Européennes 2024 : le libre-échange ne fait plus recette
La Croix a analysé les programmes des principales listes candidates pour le scrutin du 9 juin. En matière économique, protectionnisme et souveraineté ne sont plus des gros mots et de nombreuses propositions de régulation se rejoignent.
L’économie est-elle finalement le sujet sur lequel s’accordent ou se rapprochent les huit principaux candidats têtes de liste aux élections européennes ? Spontanément, notre réponse aurait été négative. Et pourtant, une plongée dans les programmes montre que, bien souvent, les positions des uns et des autres sur des dossiers clés du moment se rejoignent sur le fond. Évidemment, il y a des nuances, voire de claires différences. Mais sous la pression de la puissante production chinoise et alors que l’économie européenne décroche face aux États-Unis, les mots « souveraineté » et « protectionnisme » reviennent dans les argumentaires de la plupart des candidats.

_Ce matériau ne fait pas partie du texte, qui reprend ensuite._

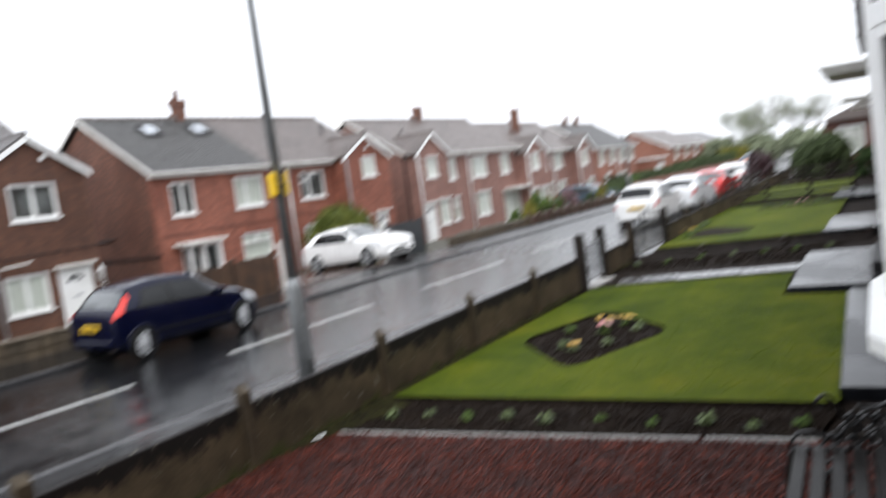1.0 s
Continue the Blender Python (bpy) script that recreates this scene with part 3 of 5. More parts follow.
XF = -23.0
house_one = semi("long red-brick semi-detached pair with two front gables and grey tiled roof", 0.3, 13.7, XF, -0.5, 4.3, 6.65, 7.2,
     [(0.0, 3.3, 5.4, 4.35), (10.6, 13.95, 5.45, 4.4)],
     [(3.85, 5.75, 2.62, 3.9, "right", "dark"), (8.15, 10.05, 2.65, 3.9, "leftlight", "warm"), (3.85, 5.6, 0.1, 1.5, "right", "curtain"), (8.0, 9.95, 0.1, 1.45, "leftlight", "curtain")],
     [(0.95, 2.25, 2.87, 4.08, "two", "dark"), (11.5, 12.95, 3.04, 4.1, "two", "dark"), (1.5, 2.9, 0.26, 1.4, "two", "curtain"), (10.95, 12.25, 0.36, 1.48, "two", "curtain")],
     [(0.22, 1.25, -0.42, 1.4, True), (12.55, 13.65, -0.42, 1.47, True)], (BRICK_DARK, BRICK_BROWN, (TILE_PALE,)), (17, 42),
     [(XF, 6.95, PIPE_GREY), (XF + 0.7, 3.18, PIPE_GREY), (XF + 0.7, 0.06, PIPE_GREY), (XF + 0.7, 10.75, PIPE_GREY)], singles=300)
house_two = semi("red-brick semi-detached pair with skylights and half-darker roof", 16.8, 29.6, XF, -0.5, 4.2, 6.5, 7.2,
     [(26.3, 29.6, 5.15, 4.2)],
     [(17.5, 18.56, 2.6, 3.8, "two", "dark"), (20.46, 21.99, 2.6, 3.8, "left", "curtain"), (24.1, 25.67, 2.6, 3.76, "leftlight", "dark"), (20.48, 22.07, 0.5, 1.56, "top", "curtain"), (24.0, 25.5, 0.4, 1.5, "left", "curtain"), (17.6, 19.3, -0.45, 1.45, "two", "dark")],
     [(27.55, 28.6, 3.25, 4.2, "two", "curtain"), (26.9, 27.75, 0.4, 1.5, "two", "curtain")],
     [(28.1, 29.0, -0.42, 1.5, True)], (BRICK, BRICK, (TILE_GREY, TILE_BROWN)), (18, 44),
     [(XF, 23.35, WHITE), (XF + 0.7, 26.4, PIPE_GREY)], singles=300, split=22.2)
house_three = semi("red-brick semi-detached pair with one front gable and brown roof", 32.0, 44.6, XF, -0.5, 4.12, 6.35, 7.2,
     [(31.9, 34.9, 5.1, 4.1)],
     [(35.9, 36.75, 2.6, 3.7, "two", "curtain"), (38.5, 40.25, 2.55, 3.7, "two", "curtain"), (42.0, 43.2, 2.55, 3.7, "two", "curtain"), (38.6, 40.2, 0.26, 1.6, "two", "curtain"), (35.7, 36.7, 0.3, 1.55, "top", "curtain"), (41.9, 44.1, -0.4, 1.5, "left", "curtain")],
     [(32.75, 33.85, 2.83, 3.86, "two", "curtain"), (33.5, 34.6, 0.3, 1.6, "two", "curtain")],
     [(32.2, 33.15, -0.42, 1.5, True)], (BRICK_MID, BRICK_MID, (TILE_BROWN, TILE_BROWN)), (14, 40),
     [(XF, 38.0, WHITE), (XF + 0.7, 32.0, WHITE)], split=38.3)
house_four = semi("red-brick semi-detached pair with two front gables and brown roof", 44.2, 55.4, XF, -0.6, 3.75, 6.0, 7.2,
     [(44.1, 47.1, 4.6, 3.7), (52.4, 55.4, 4.5, 3.6)],
     [(48.0, 48.9, 2.4, 3.45, "two", "curtain"), (49.9, 51.3, 2.4, 3.45, "two", "curtain"), (47.8, 49.2, 0.1, 1.4, "two", "curtain"), (50.0, 51.4, 0.1, 1.4, "two", "curtain")],
     [(44.9, 46.1, 2.55, 3.6, "two", "curtain"), (53.2, 54.4, 2.4, 3.45, "two", "curtain"), (45.6, 46.8, 0.1, 1.3, "two", "curtain"), (53.8, 55.0, 0.1, 1.3, "two", "curtain")],
     [(44.4, 45.3, -0.52, 1.3, True)], (BRICK_MID, BRICK_MID, (TILE_BROWN, TILE_BROWN)), (12, 36),
     [(XF, 49.5, WHITE), (XF + 0.7, 44.2, WHITE), (XF + 0.7, 52.5, WHITE)])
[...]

Les accords de libre-échange au centre des critiques
Plusieurs têtes de liste se retrouvent dans la mise en cause des accords de libre-échange. Elles dénoncent unanimement le projet d’accord avec le Mercosur, organisation qui rassemble plusieurs pays d’Amérique du Sud. Pour le reste, la candidate de la majorité présidentielle, Valérie Hayer, est la seule à défendre le Ceta, l’accord avec le Canada entré en vigueur en 2017.
Le Rassemblement national (RN) défend l’instauration d’un moratoire sur la négociation de nouveaux accords et le respect d’un principe de « réciprocité », autrement dit : « Imposer aux importations le respect des normes environnementales et sociales européennes. » C’est exactement l’objectif des clauses miroirs déjà défendues par les macronistes ces dernières années à Bruxelles.

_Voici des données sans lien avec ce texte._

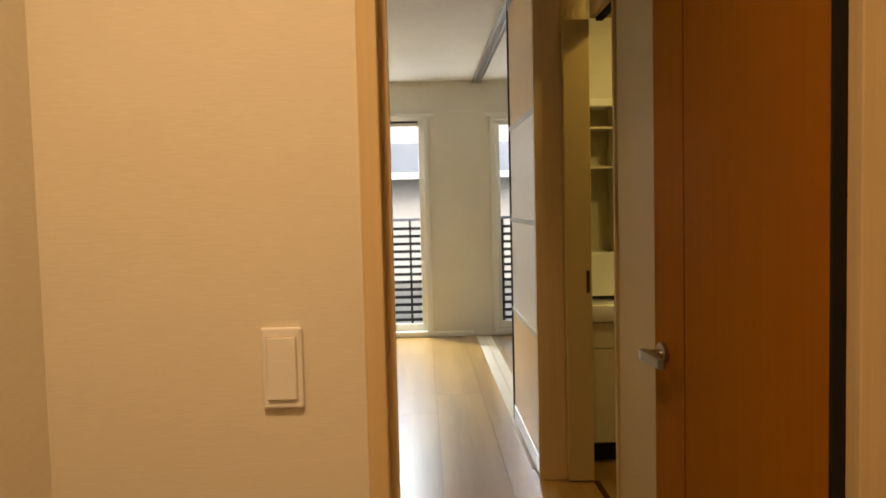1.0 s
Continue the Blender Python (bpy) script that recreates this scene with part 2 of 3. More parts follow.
def bm_prism(points, a0, a1, axis):
    """A flat outline pushed from a0 to a1 along an axis: x takes (y, z) outlines, y takes (x, z), z takes (x, y)."""
    def at(p, a):
        return {"x": (a, p[0], p[1]), "y": (p[0], a, p[1]), "z": (p[0], p[1], a)}[axis]
    bm = bmesh.new()
    lo = [bm.verts.new(at(p, a0)) for p in points]
    hi = [bm.verts.new(at(p, a1)) for p in points]
    for k in range(len(points)):
        j = (k + 1) % len(points)
        bm.faces.new((lo[k], lo[j], hi[j], hi[k]))
    bm.faces.new(lo[::-1])
    bm.faces.new(hi)
    bmesh.ops.recalc_face_normals(bm, faces=bm.faces)
    return bm


def bm_join(*bms):
    out = bmesh.new()
    for b in bms:
        tmp = bpy.data.meshes.new("tmp")
        b.to_mesh(tmp)
        b.free()
        out.from_mesh(tmp)
        bpy.data.meshes.remove(tmp)
    return out


def mesh_of(name, bm, mat, base=(0, 0, 0), smooth=False):
    bmesh.ops.translate(bm, vec=-Vector(base), verts=bm.verts)
    me = bpy.data.meshes.new(name)
    bm.to_mesh(me)
    bm.free()
    me.materials.append(mat)
    if smooth:
        for p in me.polygons:
            p.use_smooth = True
        me.set_sharp_from_angle(angle=radians(35))
    return me


def thing(name, base, label, category, group="", kind=""):
    ob = new(name)
    ob.location = base
    ob.empty_display_size = 0.1
    base_of[ob] = base
    return tagged(ob, label, category, group, kind)


def part(name, bm, mat, parent, label="", smooth=False):
    base = base_of[parent]
    ob = new(name, mesh_of(name, bm, mat, base, smooth))
    ob.parent = parent
    base_of[ob] = base
    return tagged(ob, label)


def solo(name, bm, mat, label, category, base=(0, 0, 0), kind="", group="", smooth=False):
    ob = new(name, mesh_of(name, bm, mat, base, smooth))
    ob.location = base
    base_of[ob] = base
    return tagged(ob, label, category, group, kind)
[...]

Une idée que partage aussi François-Xavier Bellamy chez Les Républicains (LR) : bien que s’opposant au Ceta, il dit ne pas être opposé au libre-échange. « Les Républicains rejettent certains accords au nom de la protection de l’économie, là où chez les écologistes, par exemple, ça sera davantage pour des raisons environnementales », précise Émilien Houard-Vial, enseignant à l’université de Versailles Saint- Quentin-en-Yvelines. Les écologistes, justement, à travers la voix de Marie Toussaint, estiment eux aussi que les clauses miroirs sont « indispensables », mais veulent aller plus loin en inventant une « politique commerciale juste ».
Raphaël Glucksmann, candidat Place publique/Parti socialiste plaide également pour des clauses miroirs et propose de sortir l’agriculture des accords. Il assure vouloir rompre avec le « libre-échange généralisé » sans pour autant cesser les relations commerciales.

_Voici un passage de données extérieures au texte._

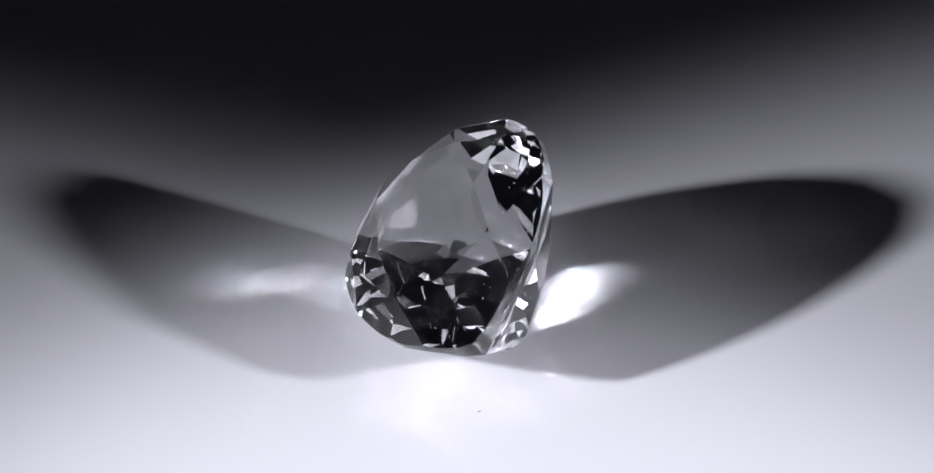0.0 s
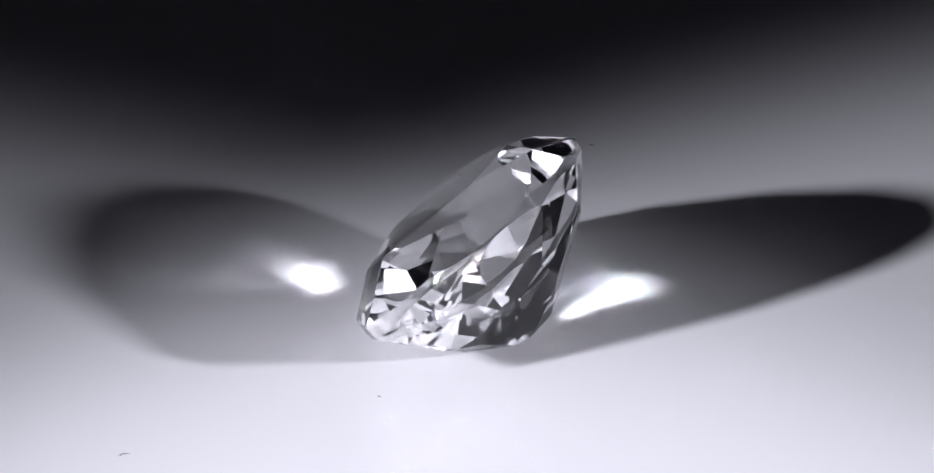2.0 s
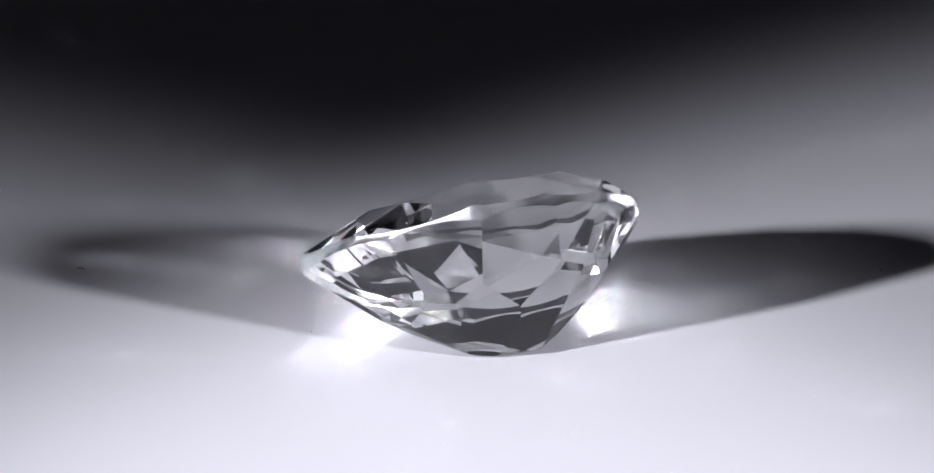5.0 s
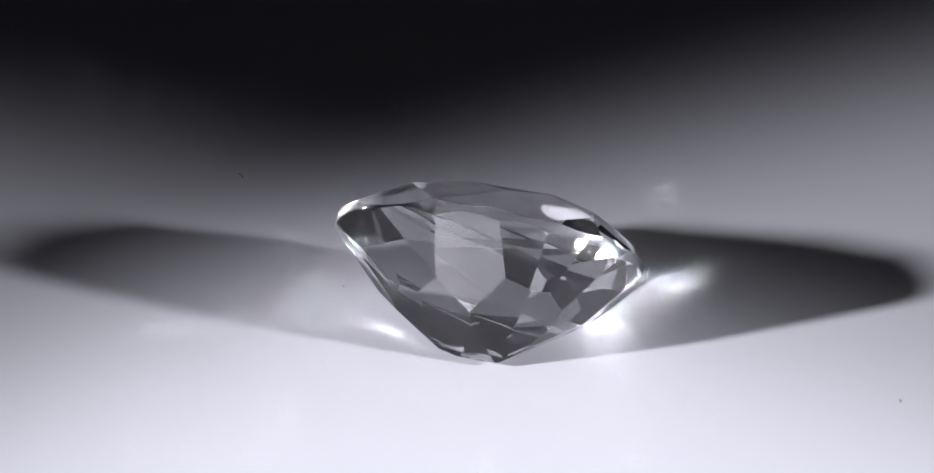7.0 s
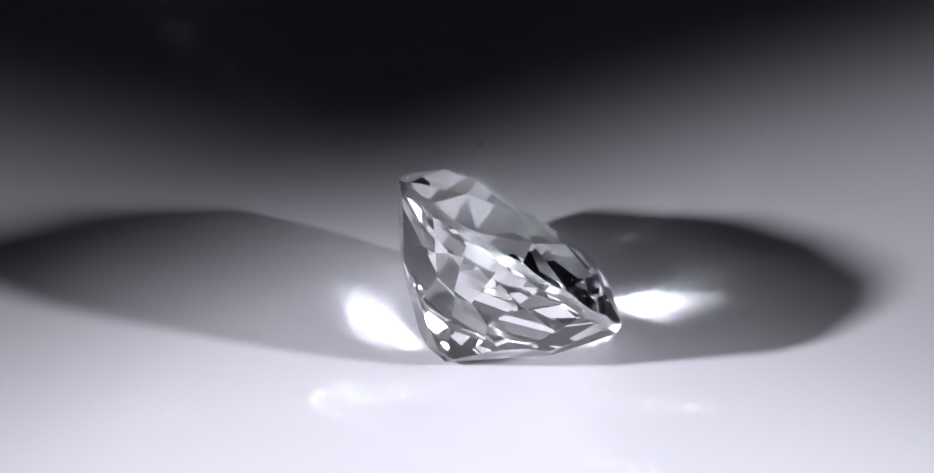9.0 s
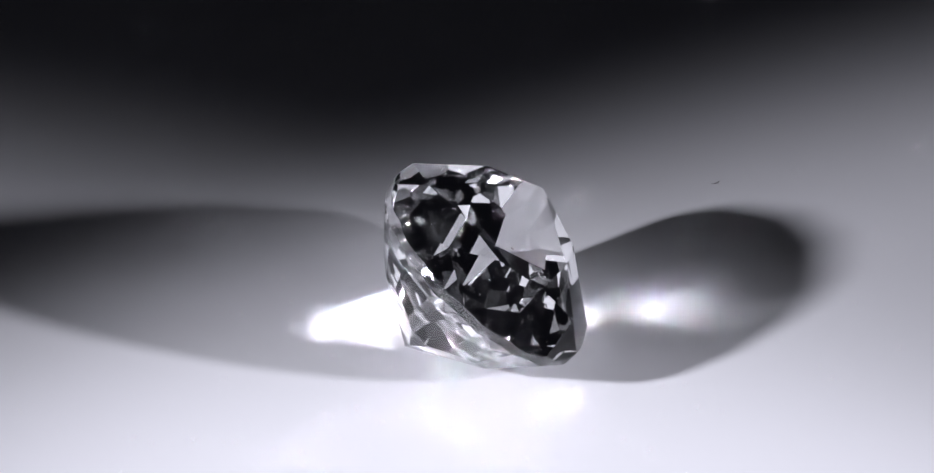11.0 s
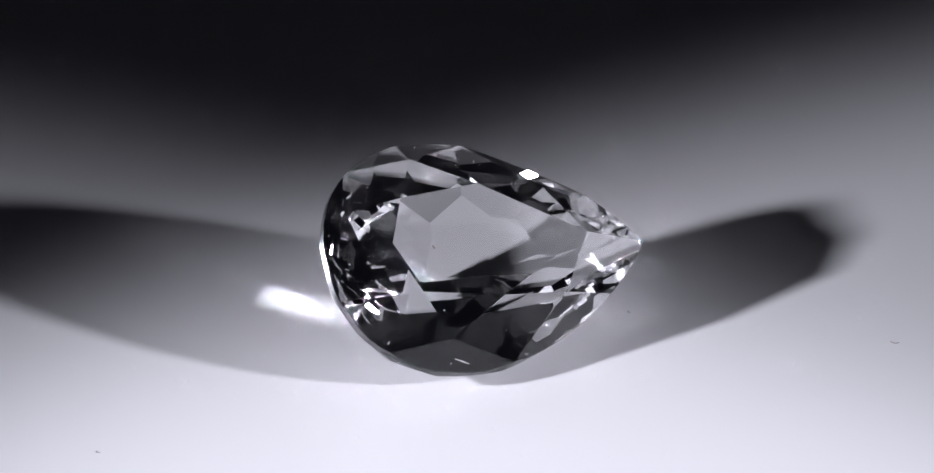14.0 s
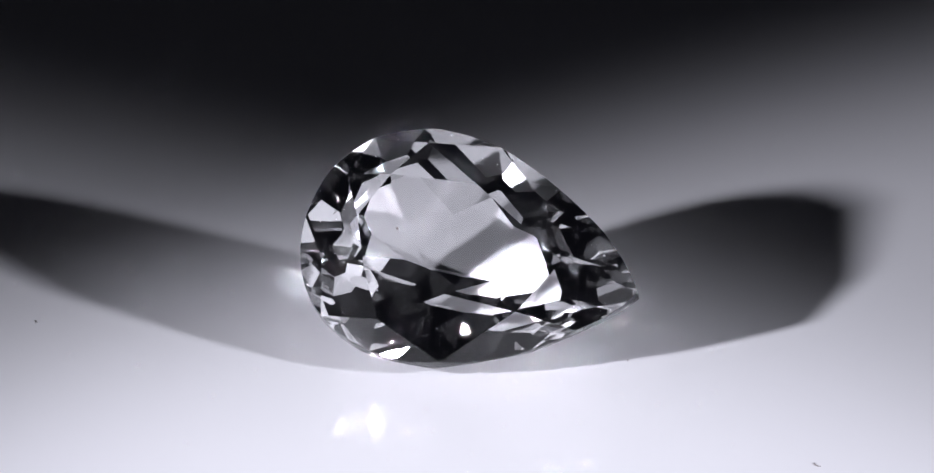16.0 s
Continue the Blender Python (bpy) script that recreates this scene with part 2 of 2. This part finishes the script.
def build_speck(x, y):
    """A grain of dust on the table facet, in the stone's own plane."""
    bm = bmesh.new()
    bmesh.ops.create_icosphere(bm, subdivisions=1, radius=0.0045 * UNIT)
    for v in bm.verts:
        v.co = Vector((v.co.x * 0.8, v.co.y * 1.6, v.co.z * 0.6)) * random.uniform(0.75, 1.2)
    ob = mesh_object("dust_speck", bm, LINT)
    tagged(ob, "minute dark dust speck on the flat top facet of the stone", "dust speck")
    return ob, GEM_START @ pose(x * UNIT, y * UNIT, (CROWN + 0.002) * UNIT, 0, 0, 25)


def build_dust(stone, count=70):
    """Fine pale dust scattered over the facets, in the stone's own space."""
    rng = random.Random(5)
    faces = [(shell.data, f) for shell in stone.children for f in shell.data.polygons if shell.name.split(".")[0] != "girdle"]
    faces = [(data, f) for data, f in faces if f.area < 0.08 * UNIT ** 2]
    bm = bmesh.new()
    for data, f in rng.choices(faces, [f.area for data, f in faces], k=count):
        share = [rng.random() ** 1.5 + 0.02 for v in f.vertices]
        c = sum((data.vertices[v].co * w for v, w in zip(f.vertices, share)), Vector()) / sum(share)
        r = UNIT * rng.choice((0.0009, 0.0011, 0.0013, 0.0022))
        axes = [Vector((r * rng.uniform(0.7, 2.0), 0, 0)), Vector((0, r, 0)), Vector((0, 0, r * 0.8))]
        c = c + f.normal * r
        ends = [(bm.verts.new(c + a), bm.verts.new(c - a)) for a in axes]
        for i, j, k in itertools.product((0, 1), repeat=3):
            bm.faces.new((ends[0][i], ends[1][j], ends[2][k]))
    ob = mesh_object("dust", bm, DUST)
    return tagged(ob, "fine pale dust on the facets of the stone", "dust", kind="stuff")


build_setting()
plate = build_turntable()
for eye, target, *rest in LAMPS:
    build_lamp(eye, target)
gem, GEM_START = build_gem()
LINTS = [build_lint(-0.345, -1.19, 0.03, 0.25, 60, 0.0014), build_lint(0.018, -0.480, 0.012, 0.1, 20, 0.0011),
         build_lint(-0.445, 1.212, 0.018, 0.15, 35, 0.0012)]
FINE_DUST = build_dust(gem)
SPECK, SPECK_START = build_speck(-0.083, -0.013)


def motions():
    times = [float(t) for t in range(17)]
    starts = [(plate, pose(0, 0, 0)), (gem, GEM_START), (FINE_DUST, GEM_START), (SPECK, SPECK_START)]
    starts += [(ob, pose(*ob.location, 0, 0, math.degrees(ob.rotation_euler.z))) for ob in LINTS]
    for ob, start in starts:
        walk(ob, [(t, pose(0, 0, 0, 0, 0, -TURN * t) @ start) for t in times])


motions()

Le parti d’extrême droite Reconquête ! entend acter la fin du libre-échange et compte instaurer un moratoire sur le volet agricole des récents accords conclus avec le Canada, la Nouvelle-Zélande et le Chili. Le Parti communiste (PCF) souhaite également remettre en cause les accords et imposer des clauses miroirs pour ceux qui ont été déjà négociés, et en sortir les questions agricoles. Enfin, La France insoumise (LFI) veut mettre fin aux accords.
Sur ce sujet, la campagne française se démarque de la campagne allemande.
« Pour la plupart des partis allemands, il est incompréhensible de s’opposer aux accords dans le contexte actuel. Ils voient par exemple dans l’accord avec le Mercosur un moyen de diversifier les ressources en minerais stratégiques, tel le lithium, indispensable à la transition écologique », souligne Marie Krpata, chercheuse à l’Institut français des relations internationales (IFRI).
Muscler la politique industrielle
L’Inflation Reduction Act (IRA), ce plan d’investissement massif mis en œuvre par l’administration Biden, depuis 2022, en visant notamment à relocaliser aux États-Unis les industries stratégiques de la transition écologique, inspire plusieurs candidats. L’idée est de rendre l’UE autonome dans des secteurs stratégiques en opérant une réindustrialisation. L’omniprésence de ce sujet dans les débats témoigne de la mutation du logiciel européen.
« Il y a quelques années, rien que le fait de parler de “politique industrielle” à Bruxelles était tabou. Mais la pandémie, puis la guerre en Ukraine ont mis en lumière les vulnérabilités économiques de l’UE », remarque Marie Krpata.
Beaucoup prônent un investissement public massif – notamment via un emprunt commun sur le modèle de ce qui avait été initié durant la pandémie – pour encourager les industries dans le secteur de la transition écologique à rapatrier et à développer leur activité sur le sol européen. C’est ce que proposent les écologistes, les socialistes, les macronistes, les Insoumis et les communistes.